Cela repose sur pas grand-chose. Dans un livre paru mercredi 25 janvier, Dans l’enfer de Bercy (JC Lattès, 280 pages, 20,50 euros), les auteurs, Frédéric Says et Marion L’Hour, affirment qu’Emmanuel Macron, lorsqu’il était ministre de l’économie, « a utilisé à lui seul 80 % de l’enveloppe annuelle des frais de représentation accordée à son ministère » avant sa démission du gouvernement, le 30 août 2016.

« Il multipliait les dîners, parfois deux par soir », raconte un membre du gouvernement, qui n’est pas nommé. « S’il était resté, on ne sait pas comment il aurait fini l’année », observe une autre source, pas plus identifiée. Selon les auteurs, l’enveloppe annuelle des frais de représentation du ministère de l’économie avoisinerait 150 000 euros : l’ancien ministre en aurait utilisé 120 000 en huit mois. Ils en déduisent que le fondateur d’En Marche ! « a pleinement profité de la piste d’envol de Bercy » et dénoncent « un mélange des genres ».

Diversion de la droite

En ouvrant leur livre d’enquête sur la citadelle de Bercy et ses méandres par des « indiscrétions », nourries de confidences anonymes et de citations d’un autre ouvrage paru en 2015 (L’Ambigu Monsieur Macron, de Marc Endeweld, Flammarion), sur celui qui, en quelques mois, a effectué une spectaculaire percée sur la scène politique au point de devenir un potentiel prétendant à l’Elysée, les deux journalistes étaient assurés de créer la polémique.

Comme ils le mettent fort bien en exergue, en reprenant le propos de l’ancien ministre de l’économie et des finances Francis Mer, « Quelle idée d’écrire un bouquin sur Bercy… Encore faudrait-il qu’il y ait des lecteurs ! », quelques pages bien troussées et astucieusement distillées sur le désormais candidat à l’élection présidentielle suffisent à stimuler la promotion. Dommage, car le livre, heureusement, ne se limite pas à ces quelques feuillets racoleurs.

Néanmoins, alors que François Fillon est depuis mardi 24 janvier sous les projecteurs pour des soupçons d’emplois fictifs de son épouse, Penelope Fillon, la droite s’en est immédiatement emparée pour tenter de faire diversion.
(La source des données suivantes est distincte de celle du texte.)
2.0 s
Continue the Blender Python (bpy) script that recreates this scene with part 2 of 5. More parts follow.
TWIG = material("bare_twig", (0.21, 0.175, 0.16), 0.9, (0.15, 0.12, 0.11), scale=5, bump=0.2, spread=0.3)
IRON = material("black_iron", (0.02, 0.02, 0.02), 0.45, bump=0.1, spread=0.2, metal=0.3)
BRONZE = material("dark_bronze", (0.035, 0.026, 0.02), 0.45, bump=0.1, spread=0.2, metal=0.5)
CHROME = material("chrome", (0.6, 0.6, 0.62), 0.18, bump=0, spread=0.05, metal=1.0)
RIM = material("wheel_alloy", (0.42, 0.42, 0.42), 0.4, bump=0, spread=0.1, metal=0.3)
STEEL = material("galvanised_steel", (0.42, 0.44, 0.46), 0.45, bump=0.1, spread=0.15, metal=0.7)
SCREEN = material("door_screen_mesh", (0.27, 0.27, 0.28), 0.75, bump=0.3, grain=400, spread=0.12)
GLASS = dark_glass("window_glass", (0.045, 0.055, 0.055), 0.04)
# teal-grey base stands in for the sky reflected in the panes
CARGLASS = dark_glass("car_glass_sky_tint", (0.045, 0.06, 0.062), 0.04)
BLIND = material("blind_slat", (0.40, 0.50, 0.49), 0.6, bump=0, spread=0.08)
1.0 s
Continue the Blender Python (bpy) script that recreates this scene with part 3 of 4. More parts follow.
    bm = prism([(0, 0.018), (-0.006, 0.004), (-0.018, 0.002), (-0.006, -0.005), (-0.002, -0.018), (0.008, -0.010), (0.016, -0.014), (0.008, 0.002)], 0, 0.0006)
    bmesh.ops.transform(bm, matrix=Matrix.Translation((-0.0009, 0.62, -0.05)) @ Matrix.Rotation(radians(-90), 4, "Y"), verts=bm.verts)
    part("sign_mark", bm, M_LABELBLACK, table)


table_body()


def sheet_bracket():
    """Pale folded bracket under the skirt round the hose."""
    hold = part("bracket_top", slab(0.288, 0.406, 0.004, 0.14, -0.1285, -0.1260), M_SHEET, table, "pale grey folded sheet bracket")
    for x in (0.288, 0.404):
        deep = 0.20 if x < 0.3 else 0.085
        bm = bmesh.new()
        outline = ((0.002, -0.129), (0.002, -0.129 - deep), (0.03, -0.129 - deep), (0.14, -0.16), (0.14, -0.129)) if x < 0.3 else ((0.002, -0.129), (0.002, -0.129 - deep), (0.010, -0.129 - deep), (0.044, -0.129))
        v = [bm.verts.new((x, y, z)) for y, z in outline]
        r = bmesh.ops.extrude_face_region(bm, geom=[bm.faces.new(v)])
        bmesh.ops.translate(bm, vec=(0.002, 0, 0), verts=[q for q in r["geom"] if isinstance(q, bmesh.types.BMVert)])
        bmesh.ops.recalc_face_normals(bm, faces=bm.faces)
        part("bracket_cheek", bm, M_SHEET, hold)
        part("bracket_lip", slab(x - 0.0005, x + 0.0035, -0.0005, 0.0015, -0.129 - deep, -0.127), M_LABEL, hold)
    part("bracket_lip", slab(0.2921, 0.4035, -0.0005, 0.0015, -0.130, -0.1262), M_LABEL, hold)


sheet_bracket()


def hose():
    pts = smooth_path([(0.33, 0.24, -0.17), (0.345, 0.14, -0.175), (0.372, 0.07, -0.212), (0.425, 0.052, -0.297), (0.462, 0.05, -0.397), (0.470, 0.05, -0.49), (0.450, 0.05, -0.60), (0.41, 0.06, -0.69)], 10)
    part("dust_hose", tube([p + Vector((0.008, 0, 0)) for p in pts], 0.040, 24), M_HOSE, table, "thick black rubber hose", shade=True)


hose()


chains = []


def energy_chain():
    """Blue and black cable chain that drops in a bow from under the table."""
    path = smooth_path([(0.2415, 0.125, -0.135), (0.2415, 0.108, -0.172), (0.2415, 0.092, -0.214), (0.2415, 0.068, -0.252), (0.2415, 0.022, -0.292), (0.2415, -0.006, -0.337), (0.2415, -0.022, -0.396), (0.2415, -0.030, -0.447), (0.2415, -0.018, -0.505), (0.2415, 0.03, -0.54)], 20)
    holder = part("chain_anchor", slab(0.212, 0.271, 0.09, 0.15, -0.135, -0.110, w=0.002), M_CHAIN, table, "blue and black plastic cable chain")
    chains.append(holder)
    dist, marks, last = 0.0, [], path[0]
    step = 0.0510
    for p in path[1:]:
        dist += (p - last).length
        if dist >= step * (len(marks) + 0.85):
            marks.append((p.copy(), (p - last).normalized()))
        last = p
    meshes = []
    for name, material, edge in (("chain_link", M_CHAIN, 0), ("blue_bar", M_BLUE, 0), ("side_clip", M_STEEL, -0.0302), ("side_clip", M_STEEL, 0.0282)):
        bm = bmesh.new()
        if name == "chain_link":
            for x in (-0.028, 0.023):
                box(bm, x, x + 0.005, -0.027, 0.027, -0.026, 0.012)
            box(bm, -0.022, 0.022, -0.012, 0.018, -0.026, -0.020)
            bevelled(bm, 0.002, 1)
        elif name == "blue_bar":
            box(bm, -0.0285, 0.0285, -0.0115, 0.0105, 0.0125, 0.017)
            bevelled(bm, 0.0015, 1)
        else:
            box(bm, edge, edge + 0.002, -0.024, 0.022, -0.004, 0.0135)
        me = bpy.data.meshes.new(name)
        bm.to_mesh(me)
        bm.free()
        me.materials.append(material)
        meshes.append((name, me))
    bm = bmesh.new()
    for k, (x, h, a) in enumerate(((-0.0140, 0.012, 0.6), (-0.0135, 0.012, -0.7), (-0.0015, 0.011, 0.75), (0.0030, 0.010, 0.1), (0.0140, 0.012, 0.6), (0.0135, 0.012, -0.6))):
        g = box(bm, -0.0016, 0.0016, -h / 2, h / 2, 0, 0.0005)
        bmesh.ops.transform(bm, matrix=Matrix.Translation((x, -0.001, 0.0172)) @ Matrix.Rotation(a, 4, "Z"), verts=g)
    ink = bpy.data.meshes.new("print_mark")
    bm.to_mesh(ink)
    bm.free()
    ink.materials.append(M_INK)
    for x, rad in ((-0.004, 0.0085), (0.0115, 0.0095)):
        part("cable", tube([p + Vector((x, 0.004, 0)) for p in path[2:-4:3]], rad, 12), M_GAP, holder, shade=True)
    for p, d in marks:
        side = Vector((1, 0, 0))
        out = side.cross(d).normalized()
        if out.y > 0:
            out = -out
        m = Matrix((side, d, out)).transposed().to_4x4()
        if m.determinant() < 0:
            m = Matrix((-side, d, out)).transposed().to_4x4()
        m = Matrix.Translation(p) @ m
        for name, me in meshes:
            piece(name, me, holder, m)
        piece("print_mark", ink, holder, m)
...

Pour le président du groupe Les Républicains de l’Assemblée nationale, Christian Jacob, « c’est révélateur ». « Emmanuel Macron est l’incarnation de l’imposture, l’imposture sur toute la ligne », s’est emporté le patron des députés LR. Son homologue du groupe UDI, Philippe Vigier, a quant à lui indiqué qu’il allait demander une « clarification ». « Franchement, celui qui nous expliquait dans une déclaration que pas un seul euro d’argent public ne serait utilisé pour sa campagne, manifestement, c’est un mensonge », a dénoncé le député d’Eure-et-Loir.
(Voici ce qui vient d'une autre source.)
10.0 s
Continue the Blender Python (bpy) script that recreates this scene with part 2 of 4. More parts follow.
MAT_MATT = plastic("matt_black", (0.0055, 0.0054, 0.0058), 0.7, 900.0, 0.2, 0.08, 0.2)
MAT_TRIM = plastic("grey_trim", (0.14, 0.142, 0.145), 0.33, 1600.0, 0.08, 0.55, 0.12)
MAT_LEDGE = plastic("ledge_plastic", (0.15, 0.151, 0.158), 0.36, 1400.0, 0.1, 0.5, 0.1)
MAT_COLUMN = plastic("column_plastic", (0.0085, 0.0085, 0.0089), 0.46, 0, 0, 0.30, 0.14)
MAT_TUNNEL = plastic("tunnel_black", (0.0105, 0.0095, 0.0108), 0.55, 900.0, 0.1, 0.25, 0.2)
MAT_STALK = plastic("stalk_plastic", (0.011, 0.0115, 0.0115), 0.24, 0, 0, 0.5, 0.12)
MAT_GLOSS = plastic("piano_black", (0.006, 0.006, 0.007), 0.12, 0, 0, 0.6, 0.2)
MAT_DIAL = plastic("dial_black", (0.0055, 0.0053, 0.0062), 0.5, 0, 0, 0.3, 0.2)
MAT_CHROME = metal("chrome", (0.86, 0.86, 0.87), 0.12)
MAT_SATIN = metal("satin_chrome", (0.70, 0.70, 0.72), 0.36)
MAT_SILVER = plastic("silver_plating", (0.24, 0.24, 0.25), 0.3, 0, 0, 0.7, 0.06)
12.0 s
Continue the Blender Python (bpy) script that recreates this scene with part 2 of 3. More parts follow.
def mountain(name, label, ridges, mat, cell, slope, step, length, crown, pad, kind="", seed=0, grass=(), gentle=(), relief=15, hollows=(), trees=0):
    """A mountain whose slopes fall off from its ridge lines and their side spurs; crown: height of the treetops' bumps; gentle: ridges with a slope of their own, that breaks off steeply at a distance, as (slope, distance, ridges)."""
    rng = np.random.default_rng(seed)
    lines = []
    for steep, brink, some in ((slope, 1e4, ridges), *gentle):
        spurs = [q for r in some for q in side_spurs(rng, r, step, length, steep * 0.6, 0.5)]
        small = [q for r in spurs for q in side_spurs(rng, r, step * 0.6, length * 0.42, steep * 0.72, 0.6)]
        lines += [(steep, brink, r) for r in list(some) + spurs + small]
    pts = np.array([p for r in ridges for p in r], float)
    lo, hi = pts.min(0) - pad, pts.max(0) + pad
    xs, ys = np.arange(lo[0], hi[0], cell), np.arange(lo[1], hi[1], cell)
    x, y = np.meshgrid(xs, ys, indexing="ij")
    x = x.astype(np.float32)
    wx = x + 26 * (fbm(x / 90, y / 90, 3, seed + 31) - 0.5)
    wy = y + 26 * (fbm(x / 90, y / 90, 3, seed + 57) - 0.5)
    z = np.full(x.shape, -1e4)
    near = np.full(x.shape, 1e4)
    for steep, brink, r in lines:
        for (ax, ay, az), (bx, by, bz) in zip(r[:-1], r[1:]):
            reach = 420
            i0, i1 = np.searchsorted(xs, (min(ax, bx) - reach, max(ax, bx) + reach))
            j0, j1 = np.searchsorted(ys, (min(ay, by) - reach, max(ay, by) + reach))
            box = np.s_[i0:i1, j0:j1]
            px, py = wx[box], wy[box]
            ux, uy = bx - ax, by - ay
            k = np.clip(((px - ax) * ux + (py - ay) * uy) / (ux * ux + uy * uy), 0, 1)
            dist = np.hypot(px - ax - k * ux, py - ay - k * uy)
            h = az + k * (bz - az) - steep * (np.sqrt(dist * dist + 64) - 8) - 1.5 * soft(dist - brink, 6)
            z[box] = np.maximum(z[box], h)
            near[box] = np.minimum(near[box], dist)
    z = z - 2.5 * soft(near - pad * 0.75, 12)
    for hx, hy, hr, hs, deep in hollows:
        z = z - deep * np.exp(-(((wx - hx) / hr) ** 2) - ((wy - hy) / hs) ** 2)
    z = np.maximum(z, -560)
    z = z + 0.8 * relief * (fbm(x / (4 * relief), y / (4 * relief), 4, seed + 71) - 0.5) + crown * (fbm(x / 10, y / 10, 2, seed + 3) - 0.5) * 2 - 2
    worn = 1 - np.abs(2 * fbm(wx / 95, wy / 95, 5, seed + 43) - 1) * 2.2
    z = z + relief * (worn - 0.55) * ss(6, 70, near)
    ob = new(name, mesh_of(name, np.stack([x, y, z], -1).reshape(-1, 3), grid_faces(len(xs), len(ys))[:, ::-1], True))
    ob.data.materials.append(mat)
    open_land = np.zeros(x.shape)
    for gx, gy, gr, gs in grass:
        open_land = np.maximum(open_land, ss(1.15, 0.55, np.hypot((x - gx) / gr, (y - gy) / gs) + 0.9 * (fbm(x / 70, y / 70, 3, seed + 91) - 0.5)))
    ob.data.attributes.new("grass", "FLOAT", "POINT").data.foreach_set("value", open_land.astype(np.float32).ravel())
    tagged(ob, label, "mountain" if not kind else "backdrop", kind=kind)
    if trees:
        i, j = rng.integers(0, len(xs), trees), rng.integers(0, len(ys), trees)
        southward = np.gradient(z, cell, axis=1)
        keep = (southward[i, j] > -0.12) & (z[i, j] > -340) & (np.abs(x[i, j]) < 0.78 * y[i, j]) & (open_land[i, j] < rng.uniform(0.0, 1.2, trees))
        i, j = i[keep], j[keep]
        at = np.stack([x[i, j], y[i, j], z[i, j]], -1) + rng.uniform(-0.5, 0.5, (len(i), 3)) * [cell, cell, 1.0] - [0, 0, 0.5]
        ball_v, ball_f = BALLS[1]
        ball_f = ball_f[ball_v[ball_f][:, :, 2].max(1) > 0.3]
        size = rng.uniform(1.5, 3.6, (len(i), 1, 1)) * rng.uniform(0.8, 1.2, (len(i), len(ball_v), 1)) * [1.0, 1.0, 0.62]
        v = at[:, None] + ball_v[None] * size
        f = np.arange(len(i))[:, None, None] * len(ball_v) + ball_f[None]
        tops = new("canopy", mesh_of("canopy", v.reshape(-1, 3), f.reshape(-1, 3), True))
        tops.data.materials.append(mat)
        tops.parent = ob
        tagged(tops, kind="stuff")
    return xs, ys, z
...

« Aucun centime » de Bercy

« Aucun centime du budget du ministère de l’économie (...) n’a jamais été utilisé pour En Marche !. Toute affirmation du contraire est purement et simplement diffamatoire », a réagi jeudi le mouvement En Marche ! dans un communiqué.
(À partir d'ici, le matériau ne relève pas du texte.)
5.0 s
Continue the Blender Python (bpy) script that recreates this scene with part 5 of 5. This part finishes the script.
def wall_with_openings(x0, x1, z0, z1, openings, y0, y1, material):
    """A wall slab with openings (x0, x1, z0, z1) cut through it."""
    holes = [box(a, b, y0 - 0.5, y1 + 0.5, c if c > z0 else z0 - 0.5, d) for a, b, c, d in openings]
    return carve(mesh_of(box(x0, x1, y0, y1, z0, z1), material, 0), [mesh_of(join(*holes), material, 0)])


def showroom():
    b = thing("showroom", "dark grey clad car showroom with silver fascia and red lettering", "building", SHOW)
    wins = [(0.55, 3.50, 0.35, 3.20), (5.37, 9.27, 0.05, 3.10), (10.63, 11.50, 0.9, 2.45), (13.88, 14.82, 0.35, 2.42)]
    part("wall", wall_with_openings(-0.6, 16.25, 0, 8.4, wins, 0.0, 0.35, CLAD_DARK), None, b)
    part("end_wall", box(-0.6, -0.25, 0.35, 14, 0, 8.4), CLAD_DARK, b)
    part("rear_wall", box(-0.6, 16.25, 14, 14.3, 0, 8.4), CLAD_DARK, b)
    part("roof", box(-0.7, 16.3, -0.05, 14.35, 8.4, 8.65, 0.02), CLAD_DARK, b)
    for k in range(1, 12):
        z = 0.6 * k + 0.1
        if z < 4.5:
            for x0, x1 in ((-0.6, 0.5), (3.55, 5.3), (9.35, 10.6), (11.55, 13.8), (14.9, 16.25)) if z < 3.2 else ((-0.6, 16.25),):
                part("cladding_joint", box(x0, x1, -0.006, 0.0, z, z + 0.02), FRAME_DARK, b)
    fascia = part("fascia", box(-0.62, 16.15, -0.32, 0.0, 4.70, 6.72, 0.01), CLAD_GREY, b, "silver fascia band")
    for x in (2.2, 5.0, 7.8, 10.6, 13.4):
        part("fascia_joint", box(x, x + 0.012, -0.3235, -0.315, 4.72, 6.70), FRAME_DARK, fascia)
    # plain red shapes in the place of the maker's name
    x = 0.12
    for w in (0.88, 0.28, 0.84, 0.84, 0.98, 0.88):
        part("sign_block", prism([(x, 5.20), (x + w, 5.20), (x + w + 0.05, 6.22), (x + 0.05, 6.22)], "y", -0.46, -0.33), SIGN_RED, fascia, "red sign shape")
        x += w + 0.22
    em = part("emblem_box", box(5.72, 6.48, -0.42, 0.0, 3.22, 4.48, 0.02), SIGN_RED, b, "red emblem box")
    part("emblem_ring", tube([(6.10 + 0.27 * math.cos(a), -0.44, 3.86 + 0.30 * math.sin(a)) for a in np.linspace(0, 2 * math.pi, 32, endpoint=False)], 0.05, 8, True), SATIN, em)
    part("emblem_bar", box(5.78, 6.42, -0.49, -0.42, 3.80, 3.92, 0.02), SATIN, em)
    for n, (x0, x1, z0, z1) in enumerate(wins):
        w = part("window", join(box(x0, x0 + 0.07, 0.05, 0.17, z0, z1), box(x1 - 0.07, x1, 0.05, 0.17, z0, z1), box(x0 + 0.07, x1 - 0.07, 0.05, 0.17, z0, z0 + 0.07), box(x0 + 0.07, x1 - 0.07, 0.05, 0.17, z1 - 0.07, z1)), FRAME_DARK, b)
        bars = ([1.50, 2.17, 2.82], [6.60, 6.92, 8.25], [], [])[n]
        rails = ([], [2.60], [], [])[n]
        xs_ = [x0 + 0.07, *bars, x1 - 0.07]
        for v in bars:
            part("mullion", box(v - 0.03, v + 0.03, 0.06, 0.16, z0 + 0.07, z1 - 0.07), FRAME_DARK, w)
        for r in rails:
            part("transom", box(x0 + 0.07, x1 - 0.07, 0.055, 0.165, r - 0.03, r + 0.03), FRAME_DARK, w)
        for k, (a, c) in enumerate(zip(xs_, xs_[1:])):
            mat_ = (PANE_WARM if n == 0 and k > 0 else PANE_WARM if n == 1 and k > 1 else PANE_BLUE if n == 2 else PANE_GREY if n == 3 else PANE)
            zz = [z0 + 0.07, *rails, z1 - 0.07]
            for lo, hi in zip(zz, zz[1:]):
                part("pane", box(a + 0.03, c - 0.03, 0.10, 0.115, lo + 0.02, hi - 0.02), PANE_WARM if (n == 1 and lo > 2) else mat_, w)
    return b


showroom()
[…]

« Il faut que ces parlementaires fassent attention parce que la diffamation a un sens juridique », avait déjà affirmé M. Macron mercredi, en marge d’un déplacement au Liban. « J’ai été un ministre engagé à temps plein, dans toutes mes missions. S’ils découvrent qu’un ministre engagé c’est un ministre qui voyage, qui va voir ses interlocuteurs, qui reçoit et qui est actif, ils découvrent peut-être ce qu’est une fonction de ministre », a poursuivi l’ancien ministre de l’économie.

Avant de glisser une allusion dont il n’a pas précisé qui elle visait, mais quipeut viser large. « Je ne suis pas pour ma part un ministre qui payait des collaborateurs à s’occuper de sa circonscription. Je ne suis pas un ministre qui payait des collaborateurs à faire vivre un parti politique, a lancé M. Macron. Que ceux qui diffament s’occupent de leurs propres turpitudes. » L’épisode, toutefois, aura du mal à servir de contre-feu à l’affaire qui pèse sur François Fillon.